Sebaris kata dalam suara sofran kembali terdengar di ujung helaan nafas udara dingin di ujung malam di tengah bulan Maret. Suara klakson sebuah bis antar kota terbirit-birit meninggalkan daun telinga. Mengembalikan sekuen sebuah adegan yang kerap terjadi di akhir jaman kuliah dulu. Masa keemasan, tanpa janji tanpa piala. Hanya canda dan tawa menyerta semua gerak di siang maupun malam.

"Bo Bo! Aku tadi makan di Bebek Darmo ketemu cowok keren. Jadi makan gratis deh!"

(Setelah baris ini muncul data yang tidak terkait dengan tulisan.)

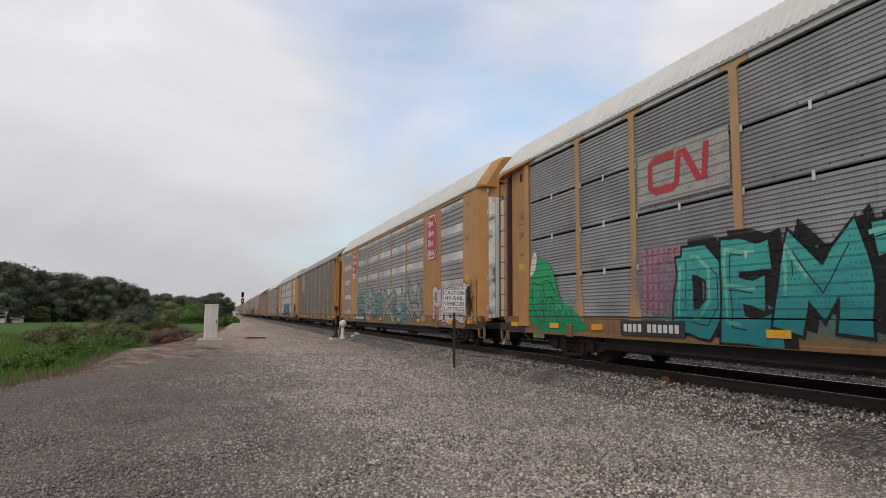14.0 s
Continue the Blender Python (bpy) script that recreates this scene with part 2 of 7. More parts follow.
def earth(name, colours, sizes, bump, dist, rough=0.95, stones=0.0, strip=None, darkened=False):
    """Ground of several colours mixed at several sizes, with stones where asked."""
    m, n, l, b = tree_of(name)
    tc = n.new("ShaderNodeTexCoord").outputs["Object"]
    col = colours[0]
    for c, s in zip(colours[1:], sizes):
        col = blend(n, l, ramp(n, l, grain(n, l, tc, s, 5), 0.42, 0.60), col, c)
    if strip:
        # paler crushed stone where vehicles drive, darker and browner towards the field
        sep = n.new("ShaderNodeSeparateXYZ"); l.new(tc, sep.inputs[0])
        wob = calc(n, l, "ADD", sep.outputs[0], calc(n, l, "MULTIPLY", grain(n, l, tc, 0.45, 5), 3.2))
        wob = calc(n, l, "ADD", wob, calc(n, l, "MULTIPLY", calc(n, l, "MINIMUM", sep.outputs[1], 60.0), 0.035))
        col = blend(n, l, calc(n, l, "MULTIPLY", ramp(n, l, wob, 0.8, 3.6), 1.0), strip[1], col)
        col = blend(n, l, calc(n, l, "MULTIPLY", calc(n, l, "MULTIPLY", ramp(n, l, wob, 2.6, 4.6), ramp(n, l, wob, 8.0, 6.4)), 0.9), col, strip[0])
        # trodden tan earth further along the way
        far = calc(n, l, "MULTIPLY", ramp(n, l, sep.outputs[1], 15.0, 32.0), ramp(n, l, grain(n, l, tc, 0.5, 4), 0.3, 0.6))
        col = blend(n, l, calc(n, l, "MULTIPLY", far, 0.75), col, (0.56, 0.43, 0.33))
    if darkened:
        # shade under the train, with oil, put into the colour between the rails
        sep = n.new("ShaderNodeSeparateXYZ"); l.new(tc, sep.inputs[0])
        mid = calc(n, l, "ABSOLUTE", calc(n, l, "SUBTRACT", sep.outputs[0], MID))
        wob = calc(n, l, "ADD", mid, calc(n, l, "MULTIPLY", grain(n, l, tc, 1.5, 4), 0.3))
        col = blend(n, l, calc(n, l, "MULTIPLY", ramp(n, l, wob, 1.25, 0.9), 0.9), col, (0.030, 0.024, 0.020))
    h = grain(n, l, tc, 25, 4)
    if stones:
        v = n.new("ShaderNodeTexVoronoi")
        v.inputs["Scale"].default_value = 1 / stones
        l.new(tc, v.inputs["Vector"])
        sp = n.new("ShaderNodeSeparateXYZ"); l.new(v.outputs["Color"], sp.inputs[0])
        tone = calc(n, l, "MULTIPLY_ADD", calc(n, l, "POWER", sp.outputs[0], 1.3), 0.95)
        tone.node.inputs[2].default_value = 0.40
        col = blend(n, l, 1.0, col, tone, "MULTIPLY")
        # crevice shade between the stones is put into the colour
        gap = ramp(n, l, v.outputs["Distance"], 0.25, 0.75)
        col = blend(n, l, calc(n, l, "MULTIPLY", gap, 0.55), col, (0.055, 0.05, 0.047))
        h = calc(n, l, "ADD", calc(n, l, "MULTIPLY", v.outputs["Distance"], -1.5), calc(n, l, "MULTIPLY", h, 0.3))
    l.new(col, b.inputs["Base Color"])
    b.inputs["Roughness"].default_value = rough
    b.inputs["Specular IOR Level"].default_value = 0.08
    bp = n.new("ShaderNodeBump")
    bp.inputs["Strength"].default_value, bp.inputs["Distance"].default_value = bump, dist
    l.new(h, bp.inputs["Height"])
    l.new(bp.outputs[0], b.inputs["Normal"])
    return m


def scattered(name, a, b2, c, rough=0.85, through_light=0.0, strip=False):
    """For stones and leaves joined in one mesh: each island takes its own tone."""
    m, n, l, b = tree_of(name)
    r = n.new("ShaderNodeNewGeometry").outputs["Random Per Island"]
    k = n.new("ShaderNodeValToRGB")
    e = k.color_ramp.elements
    e[0].position, e[0].color = 0.0, (*a, 1)
    e[1].position, e[1].color = 1.0, (*c, 1)
    mid = e.new(0.55); mid.color = (*b2, 1)
    l.new(r, k.inputs[0])
    tc = n.new("ShaderNodeTexCoord").outputs["Object"]
    patch = ramp(n, l, grain(n, l, tc, 0.35, 4), 0.35, 0.68)
    col = blend(n, l, calc(n, l, "MULTIPLY", patch, 0.45), k.outputs[0], tuple(x * 0.55 for x in b2))
    if strip:
        sep = n.new("ShaderNodeSeparateXYZ"); l.new(tc, sep.inputs[0])
        off = ramp(n, l, calc(n, l, "ADD", sep.outputs[0], calc(n, l, "MULTIPLY", grain(n, l, tc, 0.45, 5), 3.2)), 3.6, 0.6)
        col = blend(n, l, calc(n, l, "MULTIPLY", off, 0.72), col, (0.165, 0.14, 0.126))
    l.new(col, b.inputs["Base Color"])
    b.inputs["Roughness"].default_value = rough
    b.inputs["Specular IOR Level"].default_value = 0.15
    if through_light:
        b.inputs["Transmission Weight"].default_value = 0.0
        b.inputs["Specular IOR Level"].default_value = 0.2
    return m


MODULE, BAND, RIB = 0.965, 0.285, 0.17   # a panel's rhythm: flat band, then four ribs
SILL_LOW, SILL_TOP, PANEL_TOP, EAVE = 0.90, 1.34, 5.33, 5.50

TAN = surf("tan_paint", (0.41, 0.205, 0.064), 0.55, var=0.12, dirt=(0.16, 0.07, 0.035), dirty=0.5)
OCHRE = surf("unfaded_ochre_paint", (0.385, 0.200, 0.042), 0.5, var=0.12, dirt=(0.14, 0.065, 0.025), dirty=0.5)
PALE_TAN = surf("dusty_tan_paint", (0.40, 0.245, 0.115), 0.6, var=0.14, dirt=(0.16, 0.08, 0.045), dirty=0.5)
GRIMY_TAN = surf("grimy_tan_paint", (0.205, 0.108, 0.040), 0.6, var=0.2, scale=0.8, dirt=(0.085, 0.045, 0.028), dirty=0.95)
YELLOW = surf("yellow_paint", (0.46, 0.205, 0.022), 0.45, var=0.10, dirt=(0.18, 0.09, 0.03), dirty=0.35)
OLD_YELLOW = surf("weathered_yellow_paint", (0.35, 0.172, 0.046), 0.6, var=0.22, dirt=(0.12, 0.038, 0.016), dirty=0.95)
ORANGE = surf("orange_paint", (0.40, 0.085, 0.026), 0.5, var=0.15, dirt=(0.12, 0.05, 0.03), dirty=0.45)
MAROON = surf("maroon_paint", (0.090, 0.028, 0.026), 0.5, var=0.2, dirt=(0.05, 0.03, 0.025), dirty=0.5)
WHITE = surf("white_paint", (0.74, 0.73, 0.70), 0.5, var=0.08, dirt=(0.25, 0.13, 0.07), dirty=0.45)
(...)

Suara sofran lain bertamu di helai daun ingatan di ujung kepala. Menghabiskan malam diiringi dentum musik tak tentu. Menghitung detik dalam lipatan buku ataupun kartu. Berbincang hangat membahas lirikan seorang pria atau siulan tetangga depan kos yang kerap mengiringi pagi menuju kampus.
Bila dana melimpah, bolehlah remang bioskop kita jajaki, atau kafe di Bandung Utara pun akan dituju. Akan tetapi, bila tak ada, cukup menanti ajakan teman yang memiliki freepass atau menunggu ladiesnight itupun jadi. Begitu ringan betapa sederhana. Semua tertata rapi di sepanjang koridor masa keemasan di akhir jaman kuliah. Pameran di Bumi para Dewa, Para Hyangan.

"Pagi Mbaaak!"

Suara serak menyentak. Cukup jelas dan dekat. Jarum di arloji menunjuk angka lima empatpuluhlima. Suara ini bukan suara kenangan, ini suara kenyataan. Pintu tol terakhir menuju kota sudah tiba. Seorang pemuda tanggung masih berbungkus sarung menawarkan senyum. Melintasi portal suara Bono melengking tinggi dari handphone di dalam tas.

"Woi kamu lagi di mana? Buruan ke kantor! Kita masih banyak tugas. Kamu ga usah nyari kost-an segala. Pokoknya cepat ke kantor! Awas kalau ga!!"

Suara bos baru dari kantor baru tidak menunggu sapa, langsung mendera. Suara memuakkan, lebih dari menyebalkan. Kembali lagi ke Bandung, kembali lagi ke kehidupan. Perjalanan sepi untuk kembali merambah masa yang sepi. Selamat pagi Bandung!

150306
kantor redaksi koran nomor dua
abdisalira

Kamis, Maret 09, 2006

Mentok


Fokus pada suatu masalah adalah perkara yang tidak gampang. Terlebih ketika angin tidak bertiup ke arah yang dikehendaki.

Bila hendak melintasi sepanjang Sudirman dan Thamrin, dulu hanya perlu memakai busway. Tidak panas, tidak berdesakan, kadang malah udaranya terlalu dingin, jadi perlu jaket. Namun, siang ini rencana seperti itu mustahil dilaksanakan. Udara panas sepanjang hari tak henti memproduksi keringat sehingga punggung terasa dingin ketika ada angin debu menerpanya. Keringat bukan lagi bercucuran, tapi lebih pas dibilang membanjiri. Alhasil, dengan kondisi jalur biasa yang macet, semua orang kontan memilih busway sebagai kendaraan menuju tujuannya masing-masing.

Tak seperti dulu, busway hanya terdiri dari satu koridor. Saat ini Jakarta telah memiliki tiga koridor. Tujuannya mulia, agar penduduk pinggiran kota bisa turut merasakan nyamannya busway guna melintasi kota Jakarta dari Timur hingga Barat, atau dari Selatan menuju Utara. Namun, karena proyek tersebut masih berbentuk euforia, hasilnya tidak begitu baik. Pengaturan jalur bisa dibilang kacau dari pada amburadul.
Puluhan penumpang berdesakan hampir di seluruh halte. Jalur-jalur busway berlubang dan berebut dengan jalur umum, tidak mengenakkan. Apalagi di halte transit Monas ini. Halte darurat tidak memberikan kesejukan air conditioner karena halte benar-benar terbuka. AC-pun jadi sia-sia, malah debu yang membonceng buswaylah yang mendominasi.

Wah bener susah untuk fokus! Ga tau deh ini tulisan mau ke mana? give-up deh. Pikirin sendiri!